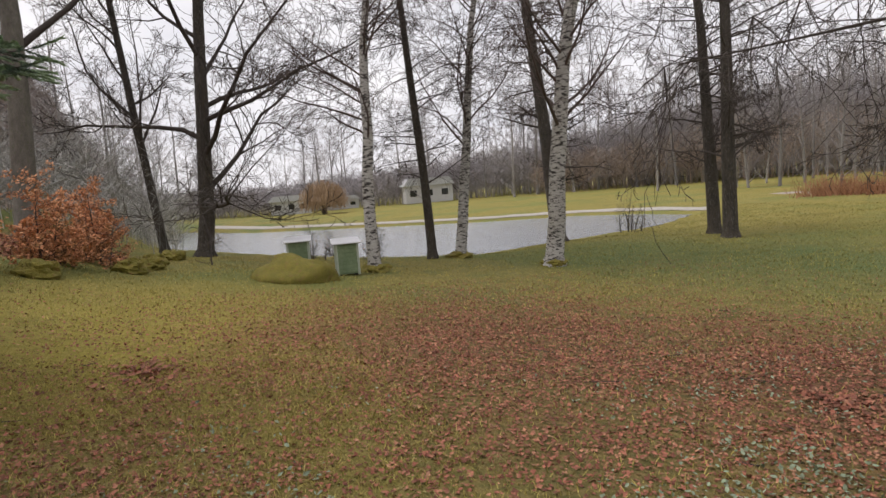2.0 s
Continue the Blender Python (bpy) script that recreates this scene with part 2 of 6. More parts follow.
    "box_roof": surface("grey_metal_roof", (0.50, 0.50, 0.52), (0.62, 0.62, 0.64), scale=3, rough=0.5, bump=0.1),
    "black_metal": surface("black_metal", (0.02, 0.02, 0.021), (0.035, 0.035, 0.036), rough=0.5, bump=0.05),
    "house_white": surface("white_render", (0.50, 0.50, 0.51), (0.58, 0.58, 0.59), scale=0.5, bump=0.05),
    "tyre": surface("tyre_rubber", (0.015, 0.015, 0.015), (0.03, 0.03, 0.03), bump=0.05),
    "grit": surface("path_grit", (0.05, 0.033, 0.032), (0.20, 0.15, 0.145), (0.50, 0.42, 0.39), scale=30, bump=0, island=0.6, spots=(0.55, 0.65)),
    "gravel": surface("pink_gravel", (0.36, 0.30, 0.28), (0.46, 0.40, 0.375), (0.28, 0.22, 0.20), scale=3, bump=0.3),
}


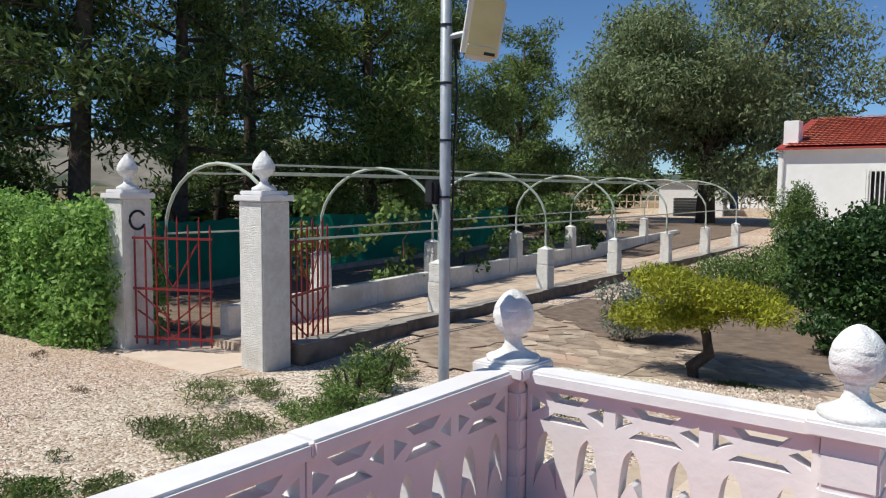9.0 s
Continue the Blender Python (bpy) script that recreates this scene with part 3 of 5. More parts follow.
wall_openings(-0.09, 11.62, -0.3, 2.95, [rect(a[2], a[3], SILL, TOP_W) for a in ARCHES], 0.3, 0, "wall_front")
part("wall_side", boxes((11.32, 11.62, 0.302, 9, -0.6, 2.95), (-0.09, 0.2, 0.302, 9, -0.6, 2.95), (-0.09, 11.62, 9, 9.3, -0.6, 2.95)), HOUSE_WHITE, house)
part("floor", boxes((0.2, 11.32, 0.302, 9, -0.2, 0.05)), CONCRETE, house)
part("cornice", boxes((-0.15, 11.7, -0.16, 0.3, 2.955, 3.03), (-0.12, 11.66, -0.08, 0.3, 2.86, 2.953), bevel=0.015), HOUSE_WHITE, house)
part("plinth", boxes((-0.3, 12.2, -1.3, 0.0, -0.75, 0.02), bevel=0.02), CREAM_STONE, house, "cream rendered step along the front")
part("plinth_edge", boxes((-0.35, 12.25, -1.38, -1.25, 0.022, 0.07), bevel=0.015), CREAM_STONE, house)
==
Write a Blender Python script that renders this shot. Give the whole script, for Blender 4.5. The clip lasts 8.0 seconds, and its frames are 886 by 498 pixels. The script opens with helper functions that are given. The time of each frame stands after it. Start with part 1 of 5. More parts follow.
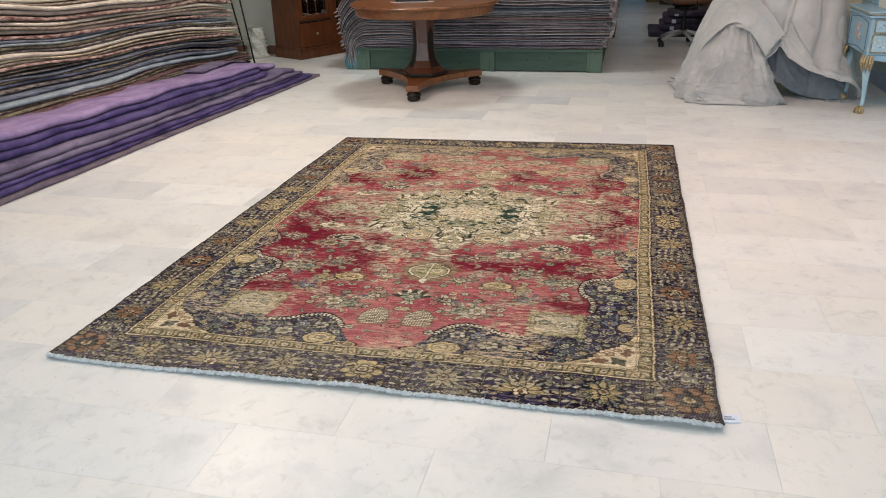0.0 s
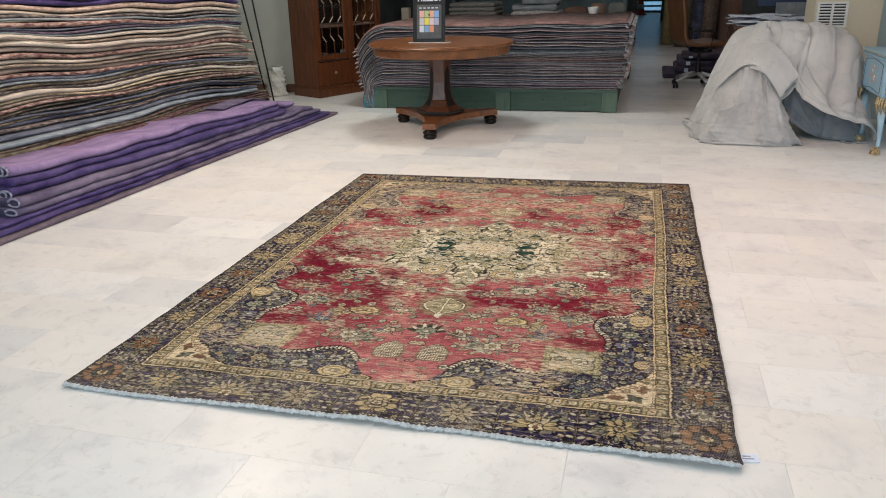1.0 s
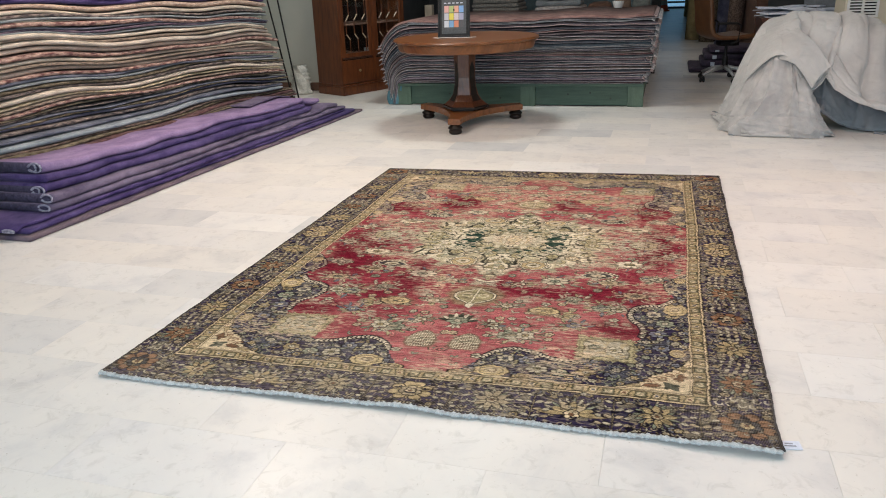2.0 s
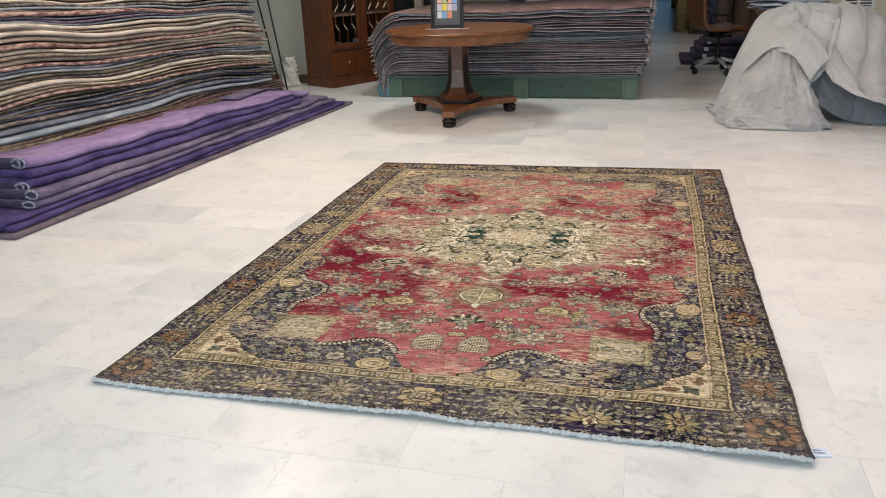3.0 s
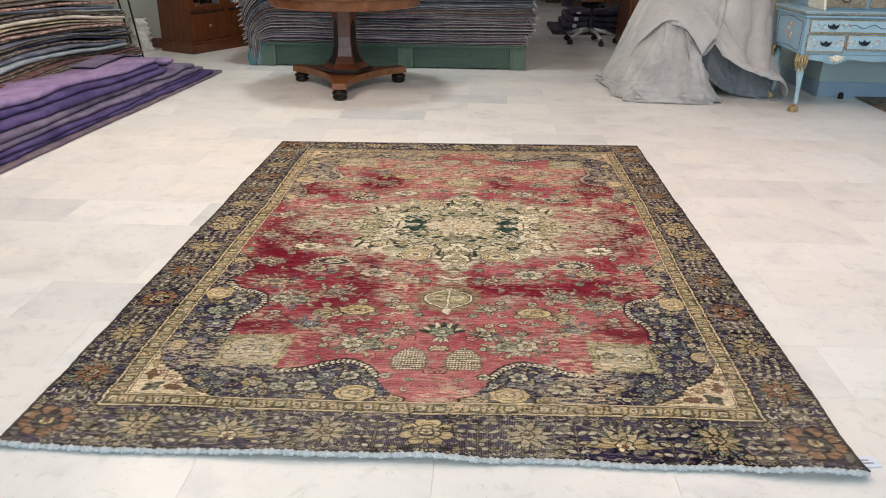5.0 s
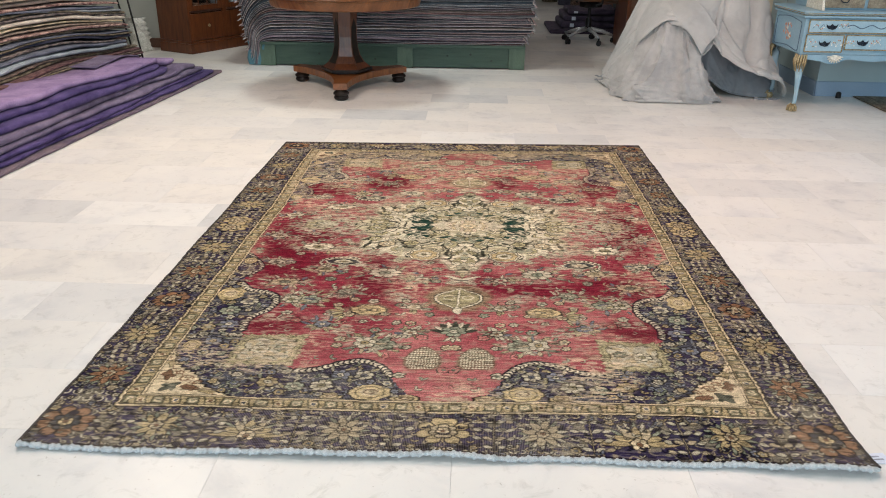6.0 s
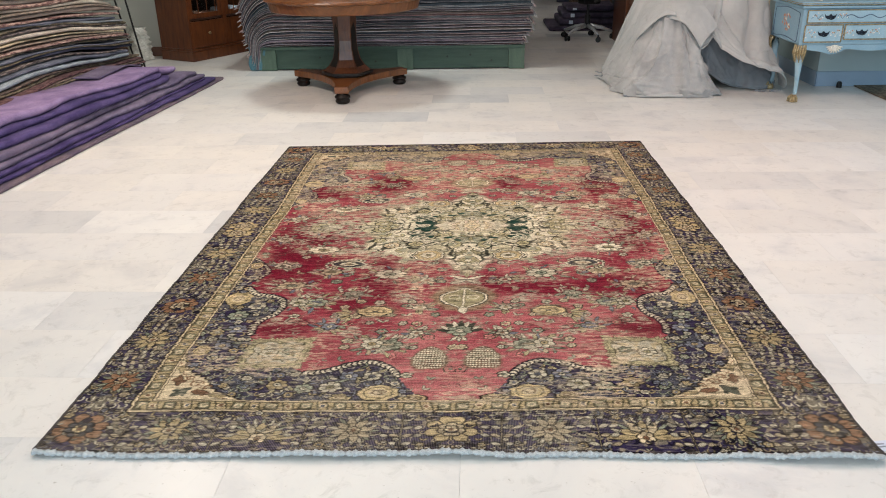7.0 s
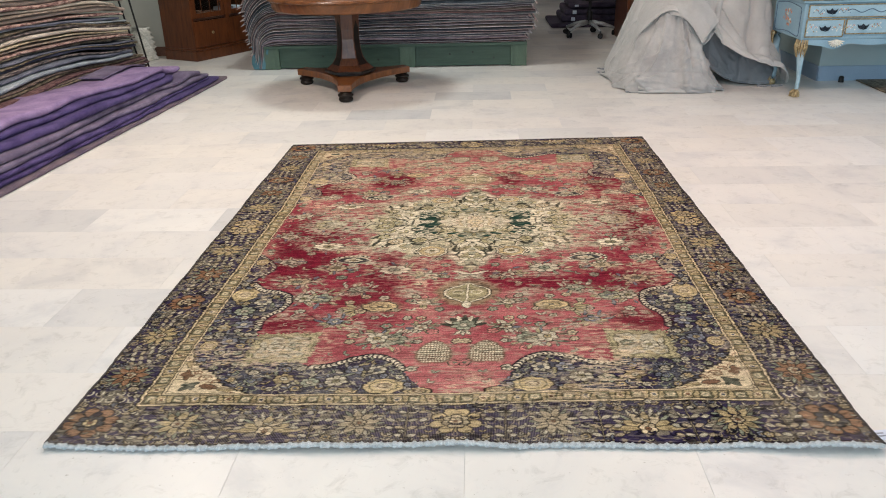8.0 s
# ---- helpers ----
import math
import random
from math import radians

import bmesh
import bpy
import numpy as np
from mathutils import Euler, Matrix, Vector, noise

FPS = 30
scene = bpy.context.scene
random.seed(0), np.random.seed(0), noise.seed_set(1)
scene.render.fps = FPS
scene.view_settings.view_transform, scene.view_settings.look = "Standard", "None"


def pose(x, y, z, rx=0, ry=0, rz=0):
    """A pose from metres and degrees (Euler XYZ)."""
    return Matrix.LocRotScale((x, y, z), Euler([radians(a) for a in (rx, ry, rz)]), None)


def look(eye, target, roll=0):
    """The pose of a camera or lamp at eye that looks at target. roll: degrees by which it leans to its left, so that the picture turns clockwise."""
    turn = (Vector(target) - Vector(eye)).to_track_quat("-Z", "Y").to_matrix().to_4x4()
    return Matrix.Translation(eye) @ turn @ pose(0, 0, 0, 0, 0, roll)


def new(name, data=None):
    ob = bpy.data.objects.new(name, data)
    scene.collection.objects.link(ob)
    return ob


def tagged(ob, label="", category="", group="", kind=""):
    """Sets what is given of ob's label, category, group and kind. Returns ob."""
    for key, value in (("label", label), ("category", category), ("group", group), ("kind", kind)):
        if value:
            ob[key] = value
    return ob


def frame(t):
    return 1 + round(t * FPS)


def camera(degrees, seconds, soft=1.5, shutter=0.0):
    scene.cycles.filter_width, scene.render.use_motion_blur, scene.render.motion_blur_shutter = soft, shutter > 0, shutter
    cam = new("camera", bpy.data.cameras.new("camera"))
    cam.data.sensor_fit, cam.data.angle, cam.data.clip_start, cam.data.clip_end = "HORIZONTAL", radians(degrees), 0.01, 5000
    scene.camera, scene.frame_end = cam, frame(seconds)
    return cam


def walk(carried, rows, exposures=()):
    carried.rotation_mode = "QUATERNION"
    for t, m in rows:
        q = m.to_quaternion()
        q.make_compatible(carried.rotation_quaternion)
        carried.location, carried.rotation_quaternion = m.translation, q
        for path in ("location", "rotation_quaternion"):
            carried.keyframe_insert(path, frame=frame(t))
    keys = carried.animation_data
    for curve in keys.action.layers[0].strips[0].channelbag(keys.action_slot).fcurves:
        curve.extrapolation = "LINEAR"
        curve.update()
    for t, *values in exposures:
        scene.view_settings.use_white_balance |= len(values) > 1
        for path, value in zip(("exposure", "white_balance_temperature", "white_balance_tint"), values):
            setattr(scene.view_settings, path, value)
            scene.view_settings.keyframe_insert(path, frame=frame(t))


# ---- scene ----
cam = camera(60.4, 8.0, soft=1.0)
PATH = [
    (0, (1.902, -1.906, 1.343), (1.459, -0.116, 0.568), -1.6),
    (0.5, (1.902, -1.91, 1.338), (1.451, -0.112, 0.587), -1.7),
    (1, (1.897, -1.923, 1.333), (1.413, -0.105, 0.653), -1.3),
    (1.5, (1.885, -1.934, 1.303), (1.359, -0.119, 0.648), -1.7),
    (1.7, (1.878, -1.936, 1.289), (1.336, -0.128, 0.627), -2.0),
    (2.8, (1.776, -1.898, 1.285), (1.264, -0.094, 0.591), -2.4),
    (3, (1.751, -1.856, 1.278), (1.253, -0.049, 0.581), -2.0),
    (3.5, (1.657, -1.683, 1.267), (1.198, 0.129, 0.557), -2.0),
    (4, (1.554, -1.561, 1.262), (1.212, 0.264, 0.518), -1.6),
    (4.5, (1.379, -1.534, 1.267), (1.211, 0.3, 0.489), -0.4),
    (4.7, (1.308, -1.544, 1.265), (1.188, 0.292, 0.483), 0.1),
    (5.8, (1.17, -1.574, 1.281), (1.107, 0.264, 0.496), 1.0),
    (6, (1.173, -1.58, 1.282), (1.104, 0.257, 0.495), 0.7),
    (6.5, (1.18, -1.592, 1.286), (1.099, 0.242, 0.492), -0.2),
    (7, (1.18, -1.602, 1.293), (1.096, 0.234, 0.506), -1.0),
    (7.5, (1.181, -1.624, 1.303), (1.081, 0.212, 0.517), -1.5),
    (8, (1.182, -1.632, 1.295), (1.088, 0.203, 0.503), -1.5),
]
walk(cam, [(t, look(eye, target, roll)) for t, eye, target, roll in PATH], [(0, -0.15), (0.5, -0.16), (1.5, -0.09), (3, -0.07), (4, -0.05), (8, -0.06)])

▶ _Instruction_
Among the records above, extract exactly the lines from the line with "for path, value" to the line with "walk(cam, [(t, look(eye, target, roll))", both lines included, and leave out the rest.

▶ _Result for this exercise_
        for path, value in zip(("exposure", "white_balance_temperature", "white_balance_tint"), values):
            setattr(scene.view_settings, path, value)
            scene.view_settings.keyframe_insert(path, frame=frame(t))


# ---- scene ----
cam = camera(60.4, 8.0, soft=1.0)
PATH = [
    (0, (1.902, -1.906, 1.343), (1.459, -0.116, 0.568), -1.6),
    (0.5, (1.902, -1.91, 1.338), (1.451, -0.112, 0.587), -1.7),
    (1, (1.897, -1.923, 1.333), (1.413, -0.105, 0.653), -1.3),
    (1.5, (1.885, -1.934, 1.303), (1.359, -0.119, 0.648), -1.7),
    (1.7, (1.878, -1.936, 1.289), (1.336, -0.128, 0.627), -2.0),
    (2.8, (1.776, -1.898, 1.285), (1.264, -0.094, 0.591), -2.4),
    (3, (1.751, -1.856, 1.278), (1.253, -0.049, 0.581), -2.0),
    (3.5, (1.657, -1.683, 1.267), (1.198, 0.129, 0.557), -2.0),
    (4, (1.554, -1.561, 1.262), (1.212, 0.264, 0.518), -1.6),
    (4.5, (1.379, -1.534, 1.267), (1.211, 0.3, 0.489), -0.4),
    (4.7, (1.308, -1.544, 1.265), (1.188, 0.292, 0.483), 0.1),
    (5.8, (1.17, -1.574, 1.281), (1.107, 0.264, 0.496), 1.0),
    (6, (1.173, -1.58, 1.282), (1.104, 0.257, 0.495), 0.7),
    (6.5, (1.18, -1.592, 1.286), (1.099, 0.242, 0.492), -0.2),
    (7, (1.18, -1.602, 1.293), (1.096, 0.234, 0.506), -1.0),
    (7.5, (1.181, -1.624, 1.303), (1.081, 0.212, 0.517), -1.5),
    (8, (1.182, -1.632, 1.295), (1.088, 0.203, 0.503), -1.5),
]
walk(cam, [(t, look(eye, target, roll)) for t, eye, target, roll in PATH], [(0, -0.15), (0.5, -0.16), (1.5, -0.09), (3, -0.07), (4, -0.05), (8, -0.06)])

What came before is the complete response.